Source data:
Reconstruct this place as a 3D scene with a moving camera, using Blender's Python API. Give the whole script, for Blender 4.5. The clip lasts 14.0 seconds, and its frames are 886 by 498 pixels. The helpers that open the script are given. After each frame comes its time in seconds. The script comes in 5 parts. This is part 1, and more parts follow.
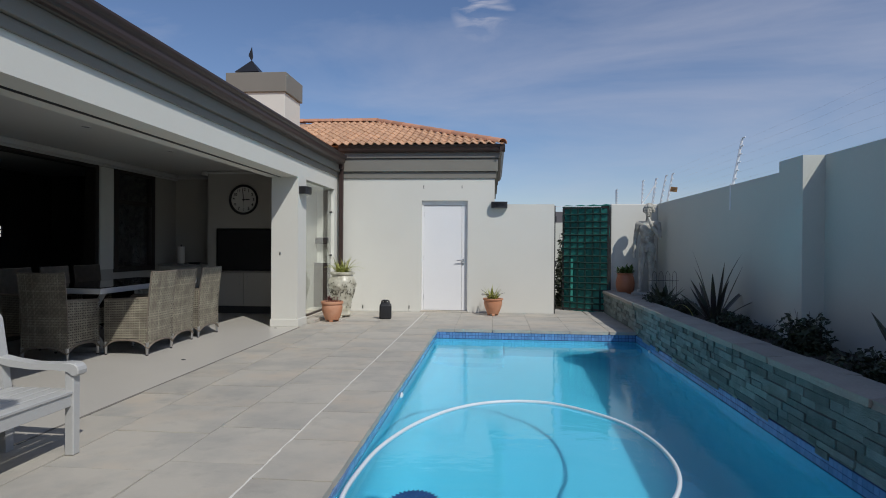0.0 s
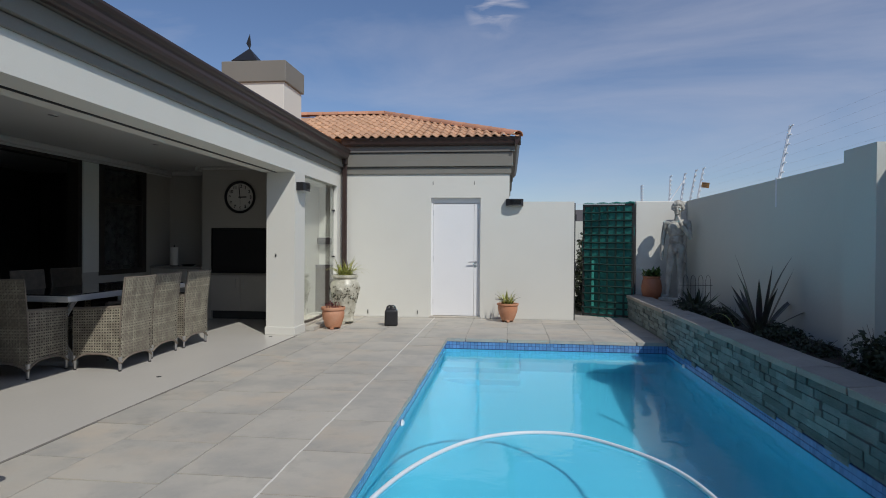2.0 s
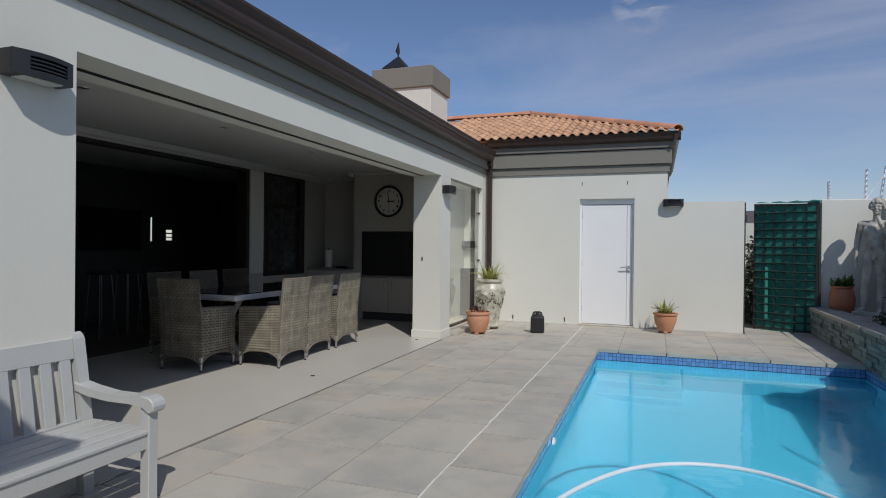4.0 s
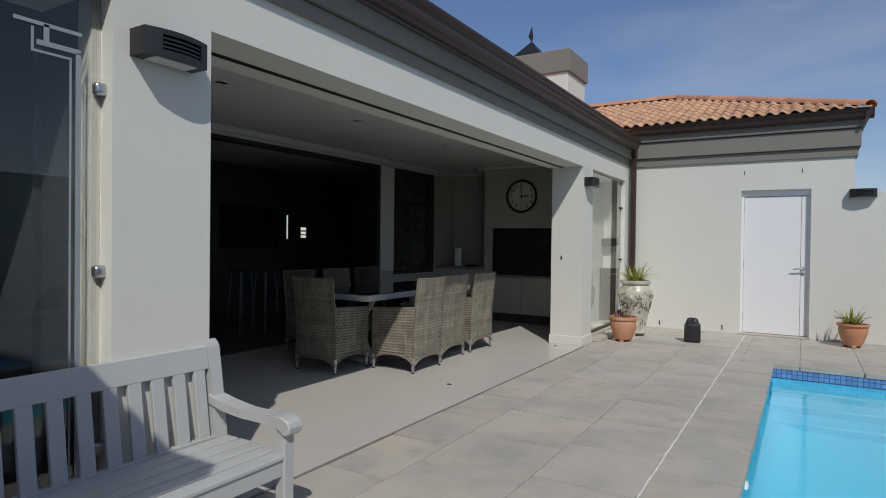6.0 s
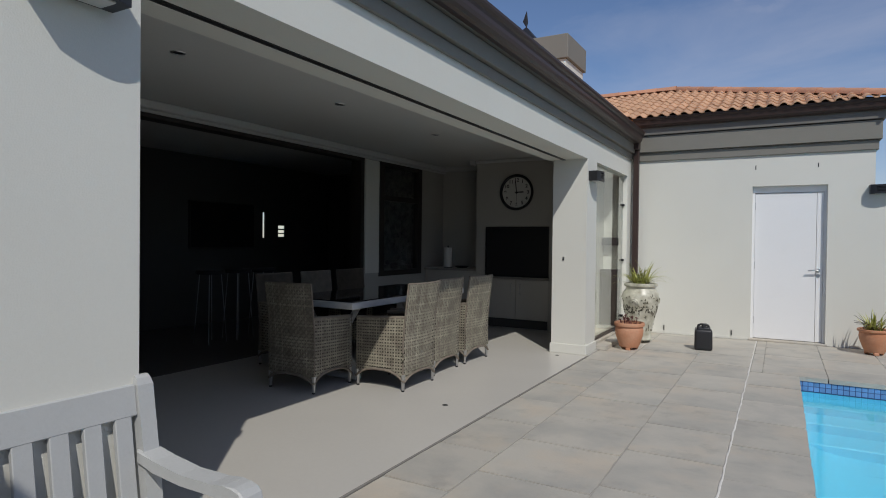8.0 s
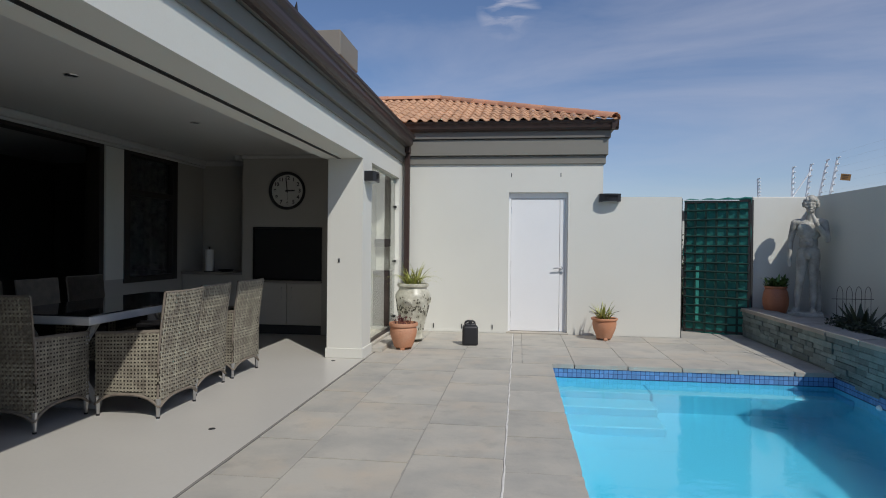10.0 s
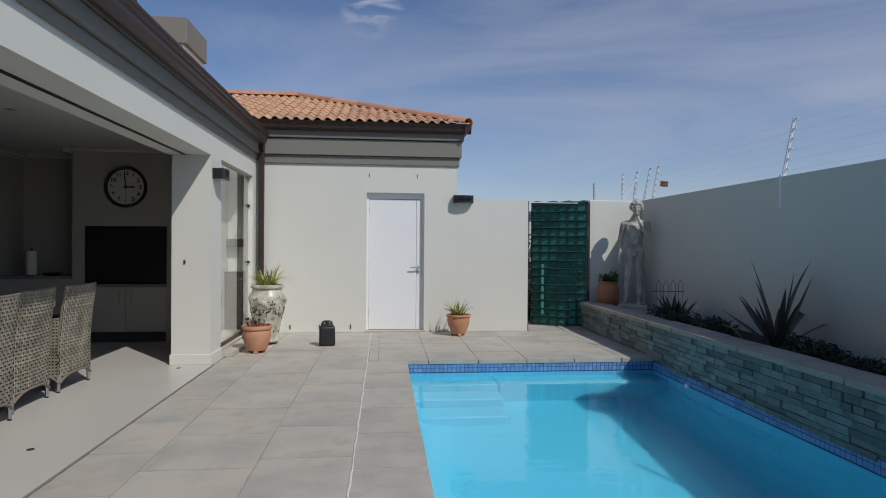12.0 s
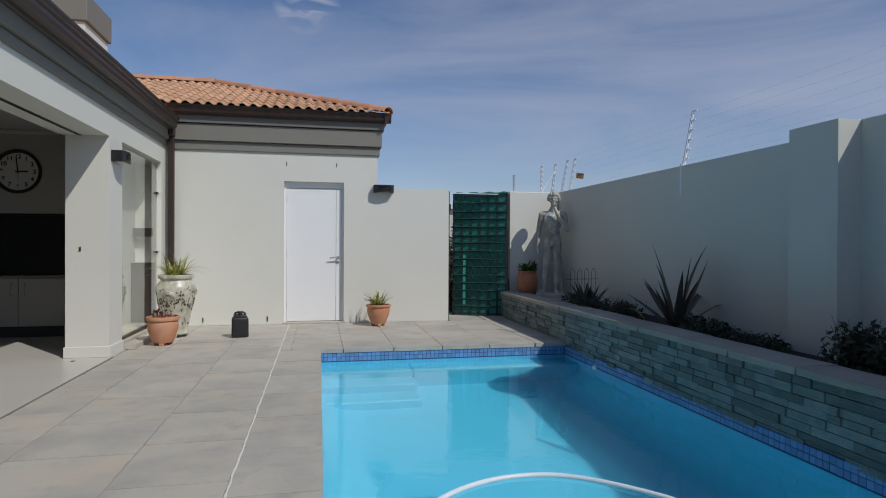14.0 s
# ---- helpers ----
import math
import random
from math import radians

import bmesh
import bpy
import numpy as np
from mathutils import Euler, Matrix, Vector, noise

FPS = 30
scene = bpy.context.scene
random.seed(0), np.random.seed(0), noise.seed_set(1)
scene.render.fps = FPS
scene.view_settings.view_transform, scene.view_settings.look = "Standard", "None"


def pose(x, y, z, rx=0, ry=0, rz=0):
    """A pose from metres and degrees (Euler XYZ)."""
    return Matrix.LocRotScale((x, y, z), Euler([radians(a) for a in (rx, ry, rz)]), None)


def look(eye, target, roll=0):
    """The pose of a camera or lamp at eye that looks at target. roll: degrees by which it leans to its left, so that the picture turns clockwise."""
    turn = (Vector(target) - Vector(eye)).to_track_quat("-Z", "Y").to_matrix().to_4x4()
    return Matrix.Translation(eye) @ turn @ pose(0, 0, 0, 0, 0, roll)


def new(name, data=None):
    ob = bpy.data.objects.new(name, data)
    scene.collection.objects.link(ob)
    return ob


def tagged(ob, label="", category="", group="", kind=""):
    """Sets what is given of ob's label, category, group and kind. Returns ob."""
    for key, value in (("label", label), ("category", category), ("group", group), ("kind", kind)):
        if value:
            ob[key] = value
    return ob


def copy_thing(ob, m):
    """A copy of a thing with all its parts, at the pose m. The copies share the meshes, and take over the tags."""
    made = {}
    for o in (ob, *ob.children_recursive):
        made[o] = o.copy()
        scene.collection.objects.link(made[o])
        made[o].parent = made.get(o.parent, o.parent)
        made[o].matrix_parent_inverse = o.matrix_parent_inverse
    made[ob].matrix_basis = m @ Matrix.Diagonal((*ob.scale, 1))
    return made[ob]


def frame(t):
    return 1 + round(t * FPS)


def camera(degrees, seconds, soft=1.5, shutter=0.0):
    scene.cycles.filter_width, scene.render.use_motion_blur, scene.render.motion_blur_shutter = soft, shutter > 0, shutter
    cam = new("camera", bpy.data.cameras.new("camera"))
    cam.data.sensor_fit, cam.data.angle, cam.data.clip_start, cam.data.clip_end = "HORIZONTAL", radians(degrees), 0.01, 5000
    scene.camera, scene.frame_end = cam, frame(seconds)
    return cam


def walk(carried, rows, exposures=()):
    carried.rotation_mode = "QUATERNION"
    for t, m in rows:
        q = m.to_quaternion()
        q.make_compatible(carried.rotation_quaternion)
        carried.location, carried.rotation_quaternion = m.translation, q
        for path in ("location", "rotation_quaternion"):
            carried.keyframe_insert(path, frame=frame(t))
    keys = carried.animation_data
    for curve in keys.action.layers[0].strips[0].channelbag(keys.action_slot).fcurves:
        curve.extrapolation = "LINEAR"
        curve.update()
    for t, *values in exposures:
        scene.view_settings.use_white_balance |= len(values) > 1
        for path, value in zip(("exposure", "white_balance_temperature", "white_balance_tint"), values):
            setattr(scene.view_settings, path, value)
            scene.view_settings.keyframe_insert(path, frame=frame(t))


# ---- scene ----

The problem:
Repeat the material verbatim. Do not carry over any picture.

Result of the task:
Reconstruct this place as a 3D scene with a moving camera, using Blender's Python API. Give the whole script, for Blender 4.5. The clip lasts 14.0 seconds, and its frames are 886 by 498 pixels. The helpers that open the script are given. After each frame comes its time in seconds. The script comes in 5 parts. This is part 1, and more parts follow.
0.0 s
2.0 s
4.0 s
6.0 s
8.0 s
10.0 s
12.0 s
14.0 s
# ---- helpers ----
import math
import random
from math import radians

import bmesh
import bpy
import numpy as np
from mathutils import Euler, Matrix, Vector, noise

FPS = 30
scene = bpy.context.scene
random.seed(0), np.random.seed(0), noise.seed_set(1)
scene.render.fps = FPS
scene.view_settings.view_transform, scene.view_settings.look = "Standard", "None"


def pose(x, y, z, rx=0, ry=0, rz=0):
    """A pose from metres and degrees (Euler XYZ)."""
    return Matrix.LocRotScale((x, y, z), Euler([radians(a) for a in (rx, ry, rz)]), None)


def look(eye, target, roll=0):
    """The pose of a camera or lamp at eye that looks at target. roll: degrees by which it leans to its left, so that the picture turns clockwise."""
    turn = (Vector(target) - Vector(eye)).to_track_quat("-Z", "Y").to_matrix().to_4x4()
    return Matrix.Translation(eye) @ turn @ pose(0, 0, 0, 0, 0, roll)


def new(name, data=None):
    ob = bpy.data.objects.new(name, data)
    scene.collection.objects.link(ob)
    return ob


def tagged(ob, label="", category="", group="", kind=""):
    """Sets what is given of ob's label, category, group and kind. Returns ob."""
    for key, value in (("label", label), ("category", category), ("group", group), ("kind", kind)):
        if value:
            ob[key] = value
    return ob


def copy_thing(ob, m):
    """A copy of a thing with all its parts, at the pose m. The copies share the meshes, and take over the tags."""
    made = {}
    for o in (ob, *ob.children_recursive):
        made[o] = o.copy()
        scene.collection.objects.link(made[o])
        made[o].parent = made.get(o.parent, o.parent)
        made[o].matrix_parent_inverse = o.matrix_parent_inverse
    made[ob].matrix_basis = m @ Matrix.Diagonal((*ob.scale, 1))
    return made[ob]


def frame(t):
    return 1 + round(t * FPS)


def camera(degrees, seconds, soft=1.5, shutter=0.0):
    scene.cycles.filter_width, scene.render.use_motion_blur, scene.render.motion_blur_shutter = soft, shutter > 0, shutter
    cam = new("camera", bpy.data.cameras.new("camera"))
    cam.data.sensor_fit, cam.data.angle, cam.data.clip_start, cam.data.clip_end = "HORIZONTAL", radians(degrees), 0.01, 5000
    scene.camera, scene.frame_end = cam, frame(seconds)
    return cam


def walk(carried, rows, exposures=()):
    carried.rotation_mode = "QUATERNION"
    for t, m in rows:
        q = m.to_quaternion()
        q.make_compatible(carried.rotation_quaternion)
        carried.location, carried.rotation_quaternion = m.translation, q
        for path in ("location", "rotation_quaternion"):
            carried.keyframe_insert(path, frame=frame(t))
    keys = carried.animation_data
    for curve in keys.action.layers[0].strips[0].channelbag(keys.action_slot).fcurves:
        curve.extrapolation = "LINEAR"
        curve.update()
    for t, *values in exposures:
        scene.view_settings.use_white_balance |= len(values) > 1
        for path, value in zip(("exposure", "white_balance_temperature", "white_balance_tint"), values):
            setattr(scene.view_settings, path, value)
            scene.view_settings.keyframe_insert(path, frame=frame(t))


# ---- scene ----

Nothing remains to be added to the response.